Haro sur le sang de cordon

Le sang de cordon ombilical est très précieux pour des greffes et pour la recherche. En France, sa collecte est insuffisante. Mais déjà industriels et escrocs divers flairent le bon filon.

Noëlle Guillon  • 24 février 2011 abonné·es

Il est 16 h 05, Enzo arrive au monde. Il pèse 3,8 kg et vient d’offrir 77 ml de sang de son cordon ombilical pour sauver une vie. Effectué par une sage-femme de l’hôpital privé Paul-d’Égine, à Champigny-sur-Marne, juste avant la délivrance du placenta, le prélèvement est indolore et gratuit. Les frais sont pris en charge par une fondation privée à but non lucratif, la Fondation générale de santé. L’échantillon qui contient les précieuses cellules souches va être acheminé vers l’Établissement français du sang (EFS), à Créteil. Il y sera stocké en vue d’une greffe chez un patient atteint d’une maladie hématologique ou génétique. « Seuls 30 % des échantillons présentent les qualités requises pour une greffe, le reste part à la recherche ou sera détruit » , explique Laurence Lasnes, sage-femme à Paul-d’Égine.

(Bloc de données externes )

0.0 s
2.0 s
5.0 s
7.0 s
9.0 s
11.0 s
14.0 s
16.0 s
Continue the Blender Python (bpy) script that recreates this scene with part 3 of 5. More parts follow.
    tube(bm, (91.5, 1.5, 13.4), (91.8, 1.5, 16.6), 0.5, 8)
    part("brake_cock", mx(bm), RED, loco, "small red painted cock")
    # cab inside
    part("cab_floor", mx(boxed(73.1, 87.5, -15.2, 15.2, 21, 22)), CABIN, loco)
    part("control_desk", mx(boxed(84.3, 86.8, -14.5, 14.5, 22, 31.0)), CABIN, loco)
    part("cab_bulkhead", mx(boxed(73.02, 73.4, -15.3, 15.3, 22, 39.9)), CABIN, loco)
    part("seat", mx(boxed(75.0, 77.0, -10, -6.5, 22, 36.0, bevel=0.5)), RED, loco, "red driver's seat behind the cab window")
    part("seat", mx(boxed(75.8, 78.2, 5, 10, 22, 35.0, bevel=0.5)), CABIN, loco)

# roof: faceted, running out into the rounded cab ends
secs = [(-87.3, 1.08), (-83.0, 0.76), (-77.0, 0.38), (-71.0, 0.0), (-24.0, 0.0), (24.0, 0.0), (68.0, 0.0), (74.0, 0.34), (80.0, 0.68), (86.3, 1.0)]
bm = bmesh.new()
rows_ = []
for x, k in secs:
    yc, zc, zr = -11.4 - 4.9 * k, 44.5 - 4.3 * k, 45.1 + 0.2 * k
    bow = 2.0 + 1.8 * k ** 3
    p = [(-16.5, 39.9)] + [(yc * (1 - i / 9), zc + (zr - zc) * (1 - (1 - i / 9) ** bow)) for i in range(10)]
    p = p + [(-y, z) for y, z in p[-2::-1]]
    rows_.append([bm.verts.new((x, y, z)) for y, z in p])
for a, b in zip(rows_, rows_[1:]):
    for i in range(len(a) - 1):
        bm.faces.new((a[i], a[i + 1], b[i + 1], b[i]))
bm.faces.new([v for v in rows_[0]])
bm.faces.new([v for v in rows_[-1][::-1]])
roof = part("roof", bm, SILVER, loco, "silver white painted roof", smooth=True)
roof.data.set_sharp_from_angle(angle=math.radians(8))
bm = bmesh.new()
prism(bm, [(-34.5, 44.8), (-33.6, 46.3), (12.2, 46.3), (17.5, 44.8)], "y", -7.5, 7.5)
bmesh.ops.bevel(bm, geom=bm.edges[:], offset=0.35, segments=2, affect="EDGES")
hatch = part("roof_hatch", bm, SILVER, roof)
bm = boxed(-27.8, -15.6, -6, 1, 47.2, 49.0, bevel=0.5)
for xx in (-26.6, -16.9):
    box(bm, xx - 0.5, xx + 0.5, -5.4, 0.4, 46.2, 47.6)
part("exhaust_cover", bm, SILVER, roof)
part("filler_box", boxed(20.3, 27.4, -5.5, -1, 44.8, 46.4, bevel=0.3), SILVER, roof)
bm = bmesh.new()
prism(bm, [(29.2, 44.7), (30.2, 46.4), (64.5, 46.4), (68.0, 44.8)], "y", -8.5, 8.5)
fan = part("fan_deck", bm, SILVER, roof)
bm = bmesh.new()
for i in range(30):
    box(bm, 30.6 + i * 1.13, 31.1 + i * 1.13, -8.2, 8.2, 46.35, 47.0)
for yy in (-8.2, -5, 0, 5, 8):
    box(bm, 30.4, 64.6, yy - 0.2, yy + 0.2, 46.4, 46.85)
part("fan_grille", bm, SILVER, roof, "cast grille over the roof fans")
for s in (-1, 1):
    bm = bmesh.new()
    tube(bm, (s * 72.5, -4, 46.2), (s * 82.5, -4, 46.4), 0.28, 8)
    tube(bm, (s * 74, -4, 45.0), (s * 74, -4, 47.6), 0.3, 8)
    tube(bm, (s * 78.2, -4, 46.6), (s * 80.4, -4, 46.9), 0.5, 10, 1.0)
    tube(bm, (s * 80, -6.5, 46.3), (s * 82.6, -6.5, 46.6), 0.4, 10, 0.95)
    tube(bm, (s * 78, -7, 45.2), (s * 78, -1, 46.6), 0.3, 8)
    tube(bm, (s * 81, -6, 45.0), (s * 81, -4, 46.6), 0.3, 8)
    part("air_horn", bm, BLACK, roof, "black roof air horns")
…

Les besoins en sang de cordon sont importants. En 2009, 247 patients français ont pu profiter d’une greffe « allogénique », soit réalisée avec le sang d’un donneur. Une technique qui représente une alternative à la greffe de moelle osseuse. En outre, le sang de cordon contient des cellules souches prometteuses dont l’utilisation ne pose pas de problème éthique particulier puisque le prélèvement initial a lieu sur un organe qui n’appartient plus ni à la mère ni au bébé, et part d’ordinaire à la poubelle. Le cordon lui-même contient des cellules souches qui pourraient constituer une alternative à la recherche sur les cellules souches embryonnaires, voire une concurrence…
Mais pas de quoi exciter ou inquiéter qui que ce soit pour l’instant, car à peine plus de 10 000 échantillons sont stockés en France, trop peu pour l’utilisation purement thérapeutique en greffe. Il faudrait pouvoir en stocker au moins 50 000 pour disposer d’une bonne représentativité génétique, car tous les sangs ne sont pas compatibles. Ce qui fait que, dans plus de 60 % des cas, les greffons sont importés d’autres réseaux nationaux, notamment des États-Unis.

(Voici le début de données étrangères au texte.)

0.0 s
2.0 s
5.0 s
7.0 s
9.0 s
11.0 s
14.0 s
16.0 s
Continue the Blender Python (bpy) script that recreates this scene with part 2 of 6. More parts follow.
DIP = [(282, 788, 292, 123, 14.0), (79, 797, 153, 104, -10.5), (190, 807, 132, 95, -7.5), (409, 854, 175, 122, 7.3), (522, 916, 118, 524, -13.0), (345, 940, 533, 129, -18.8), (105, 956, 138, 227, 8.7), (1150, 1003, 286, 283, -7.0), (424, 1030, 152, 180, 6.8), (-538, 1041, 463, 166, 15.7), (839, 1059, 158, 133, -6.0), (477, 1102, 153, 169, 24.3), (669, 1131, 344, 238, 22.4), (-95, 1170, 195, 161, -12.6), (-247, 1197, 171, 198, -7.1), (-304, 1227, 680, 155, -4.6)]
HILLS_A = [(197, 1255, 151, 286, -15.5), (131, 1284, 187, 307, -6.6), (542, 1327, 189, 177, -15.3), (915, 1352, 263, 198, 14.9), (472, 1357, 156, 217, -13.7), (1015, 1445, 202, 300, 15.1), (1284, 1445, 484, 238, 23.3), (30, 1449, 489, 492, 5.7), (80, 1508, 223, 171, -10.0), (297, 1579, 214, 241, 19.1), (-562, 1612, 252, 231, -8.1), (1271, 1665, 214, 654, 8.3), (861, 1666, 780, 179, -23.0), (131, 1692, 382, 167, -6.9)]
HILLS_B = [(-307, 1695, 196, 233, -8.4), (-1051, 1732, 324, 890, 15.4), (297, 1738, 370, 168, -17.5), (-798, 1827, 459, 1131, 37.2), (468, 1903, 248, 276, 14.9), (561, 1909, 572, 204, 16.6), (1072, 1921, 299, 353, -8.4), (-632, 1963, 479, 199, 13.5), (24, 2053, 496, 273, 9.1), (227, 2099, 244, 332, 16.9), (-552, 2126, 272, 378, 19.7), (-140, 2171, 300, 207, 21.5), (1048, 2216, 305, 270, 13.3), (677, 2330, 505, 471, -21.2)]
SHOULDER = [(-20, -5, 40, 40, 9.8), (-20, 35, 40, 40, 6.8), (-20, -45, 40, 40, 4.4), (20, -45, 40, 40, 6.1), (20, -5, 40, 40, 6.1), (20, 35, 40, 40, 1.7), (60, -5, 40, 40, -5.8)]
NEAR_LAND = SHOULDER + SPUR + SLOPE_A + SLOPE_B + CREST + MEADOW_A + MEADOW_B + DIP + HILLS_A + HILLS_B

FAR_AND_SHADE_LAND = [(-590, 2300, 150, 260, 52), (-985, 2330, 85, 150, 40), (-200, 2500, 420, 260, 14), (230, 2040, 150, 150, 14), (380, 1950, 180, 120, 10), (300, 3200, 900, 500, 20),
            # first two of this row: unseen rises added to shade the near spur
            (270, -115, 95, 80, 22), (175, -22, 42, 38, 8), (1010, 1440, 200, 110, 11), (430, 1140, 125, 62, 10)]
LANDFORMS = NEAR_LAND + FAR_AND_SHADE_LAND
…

Chargée d’encadrer le réseau français de sang de cordon, l’Agence de la biomédecine entend passer de 29 maternités participant à la collecte à 60 en 2011. Les mères qui accoucheront dans ces établissements seront incitées à donner. En général, elles acceptent facilement. Mais elles sont rarement bien informées sur le devenir des échantillons. « Je ne savais pas qu’ils pouvaient être utilisés pour la recherche. Je serais d’accord en principe, mais pas pour n’importe lesquelles » , témoigne Stéphanie, jeune mère. « C’est vrai qu’on n’évoque pas cette dimension lors de la consultation d’information , reconnaît Laurence Lasne, mais c’est précisé dans le formulaire de consentement. »

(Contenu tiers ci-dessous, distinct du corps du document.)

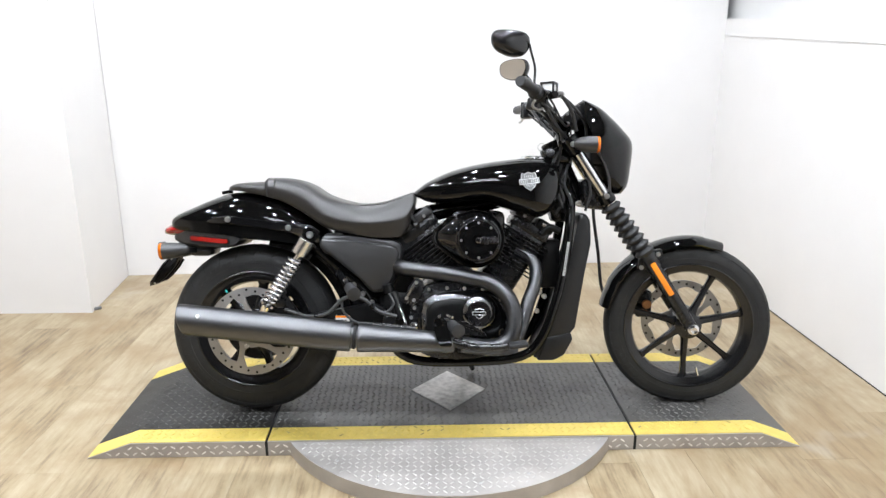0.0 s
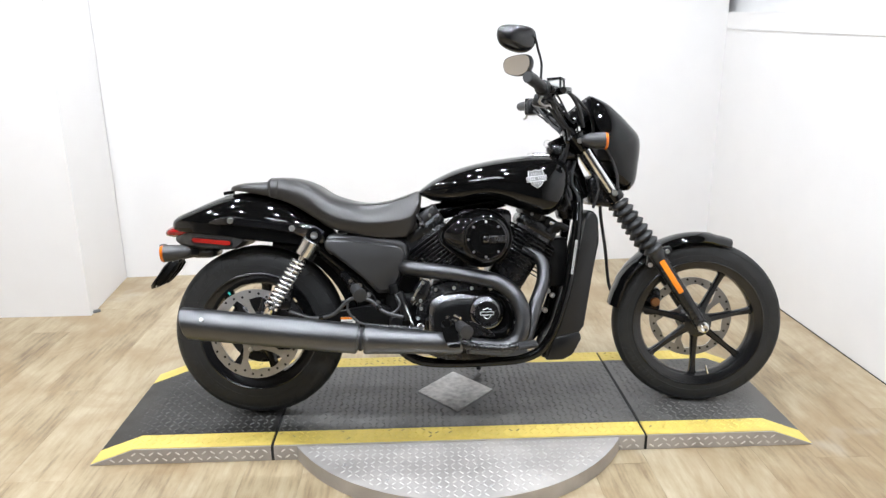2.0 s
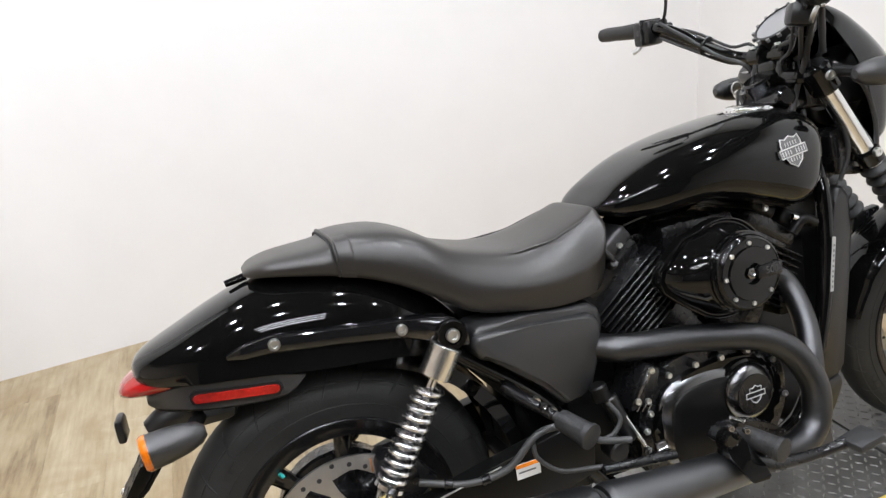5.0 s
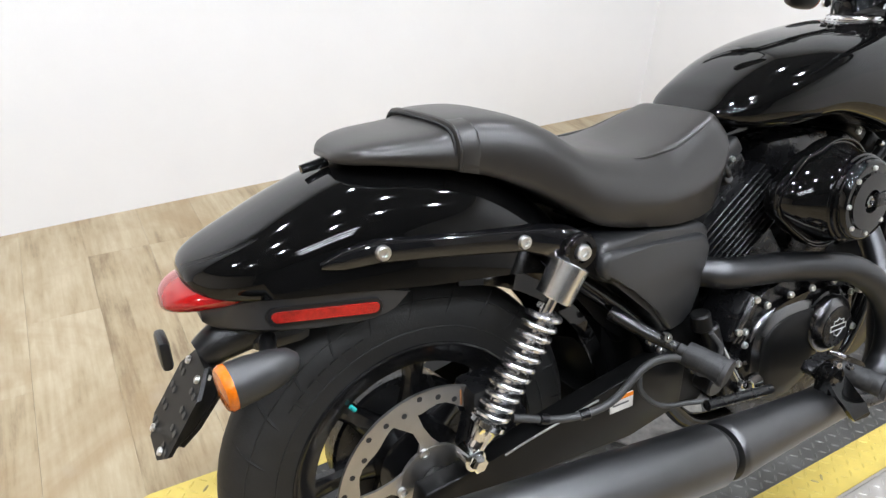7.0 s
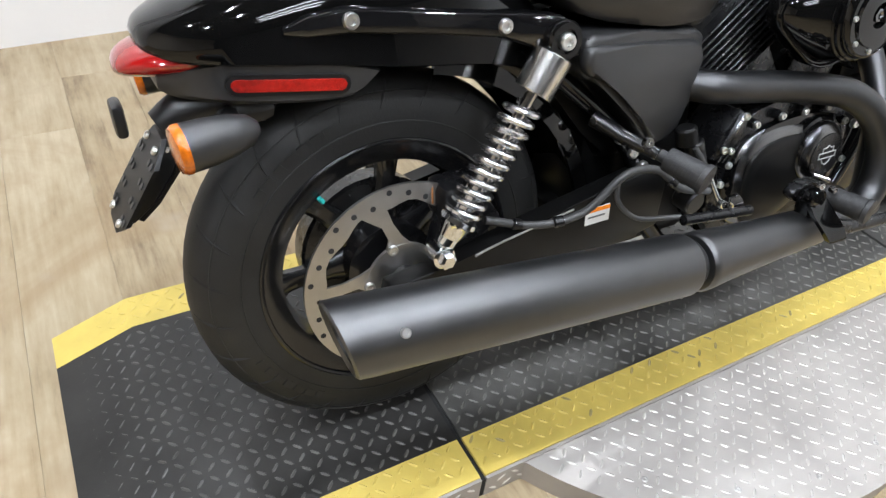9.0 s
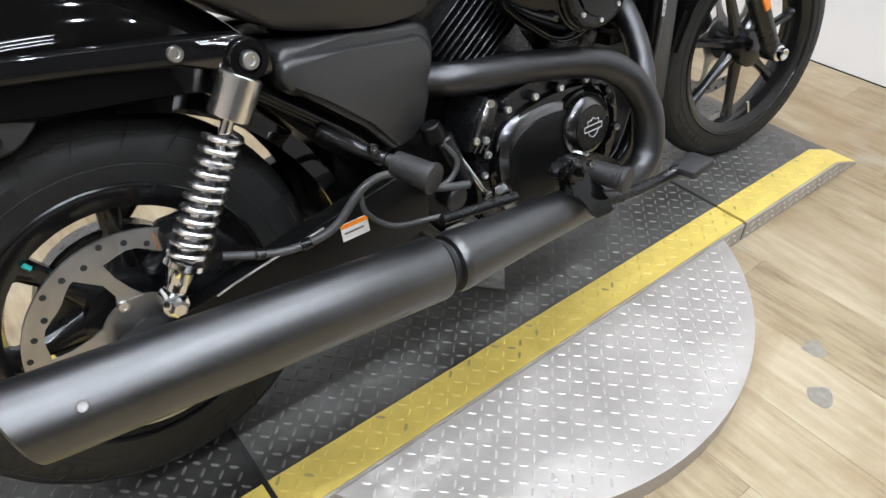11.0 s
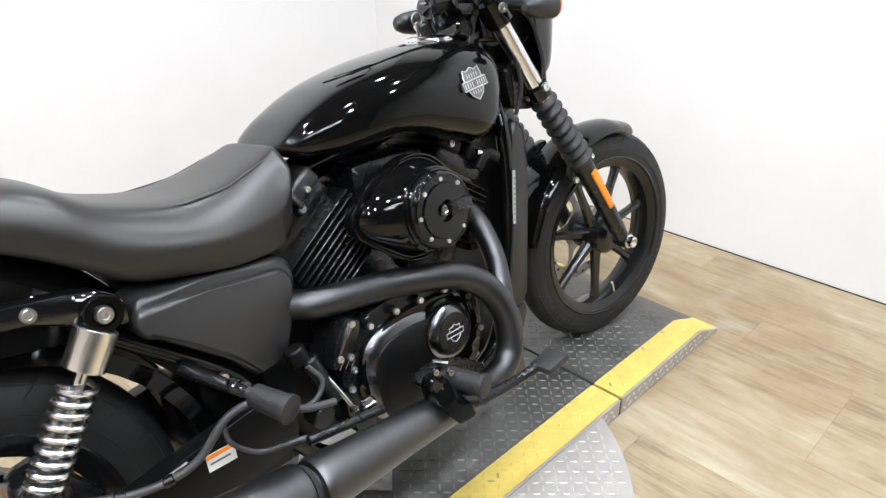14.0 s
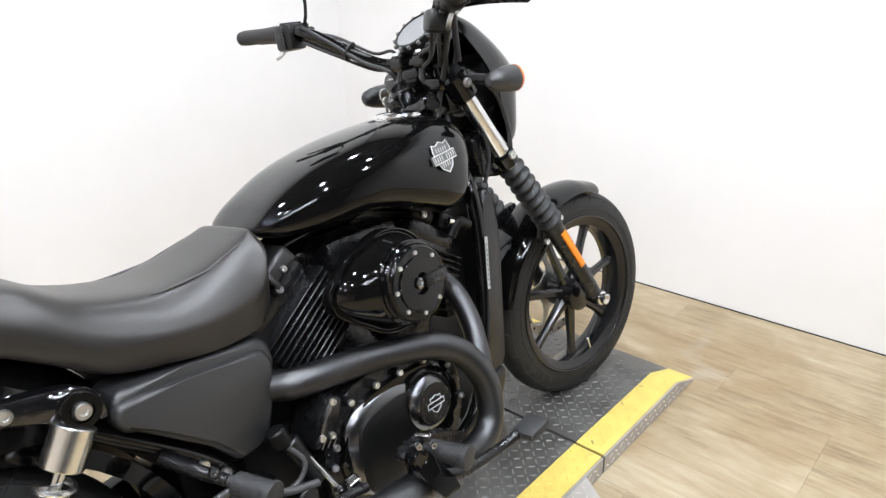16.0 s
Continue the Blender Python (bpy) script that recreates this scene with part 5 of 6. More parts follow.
def flared(poly, s, y0, y1, bevel, seg, taper):
    """A slab whose outer face stands further out towards the rear."""
    b = prism(poly, s * y0, s * y1, bevel, seg, taper=taper)
    for v in b.verts:
        if abs(v.co.y) > 0.11:
            v.co.y += s * 0.145 * (-0.38 - v.co.x)
    # soft crease, below which the face falls inwards
    fold, up = Vector((-0.395, 0, 0.530)), Vector((-0.09, 0, 0.995)).normalized()
    bmesh.ops.bisect_plane(b, geom=b.verts[:] + b.edges[:] + b.faces[:], plane_co=fold, plane_no=up)
    for v in b.verts:
        low = (fold - v.co).dot(up)
        if low > 0 and abs(v.co.y) > 0.11:
            v.co.y -= s * 0.05 * low
    return b


for s in (-1, 1):
    sides = part("side_cover", flared(sc, s, 0.1470, 0.085, 0.010, 3, 0.97), COVER, bike, "dark satin grey side cover")
    panel = [(-0.516, 0.592), (-0.512, 0.612), (-0.500, 0.615), (-0.40, 0.604), (-0.275, 0.590), (-0.258, 0.580), (-0.249, 0.560), (-0.267, 0.487), (-0.284, 0.449), (-0.308, 0.434), (-0.342, 0.432), (-0.384, 0.487), (-0.447, 0.551), (-0.508, 0.575)]
    part("cover_panel", flared(panel, s, 0.1585, 0.135, 0.0075, 3, 0.965), COVER, sides)

# crankcase
case = [(-0.205, 0.40), (-0.16, 0.452), (-0.06, 0.468), (0.06, 0.452), (0.115, 0.41), (0.13, 0.34), (0.105, 0.27), (0.05, 0.215), (-0.12, 0.205), (-0.20, 0.245), (-0.22, 0.33)]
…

Formulaire où, curieusement, seul le consentement de la mère est requis…
À l’instar des donneurs, peu de professionnels semblent très au fait du devenir des échantillons. Pour sa part, Laurence Lasne est certaine que les recherches ne visent qu’à « améliorer la technique de greffe ». En réalité, elles sont extrêmement variées. Domaine peu connu : quelques équipes travaillent sur les cellules du sang de cordon dans l’espoir de pouvoir régénérer des organes du type rein ou peau. « Mais trop peu s’intéressent à la médecine régénérative et à la thérapie cellulaire » , déplore Pierre Le Coz. Professeur de philosophie à l’université de Marseille et vice-président du Comité consultatif national d’éthique, il y voit une possibilité, à terme, d’éviter ainsi les dons d’organes « obligatoires » générateurs de tensions au sein d’une même famille. « Le législateur a confié le monopole de l’utilisation du sang de cordon à l’Agence de la biomédecine, qui se concentre en priorité sur les greffes et néglige la recherche » , regrette-t-il.

Mais d’autres en tirent déjà profit : des banques privées qui, en vendant un espoir lointain, proposent de stocker du sang de cordon pour un usage personnel futur (voir encadré). Ce qui est non seulement interdit, trompeur (aucune garantie que les recherches aboutissent) mais aussi socialement risqué : seuls ceux qui auraient les moyens de payer collecte et conservation pourraient espérer être soignés de cette manière. Entre droits des donneurs et droits des chercheurs, l’équilibre reste à trouver. D’où l’intérêt d’améliorer l’information et de mettre en place des protocoles avant que les industriels imposent leurs règles.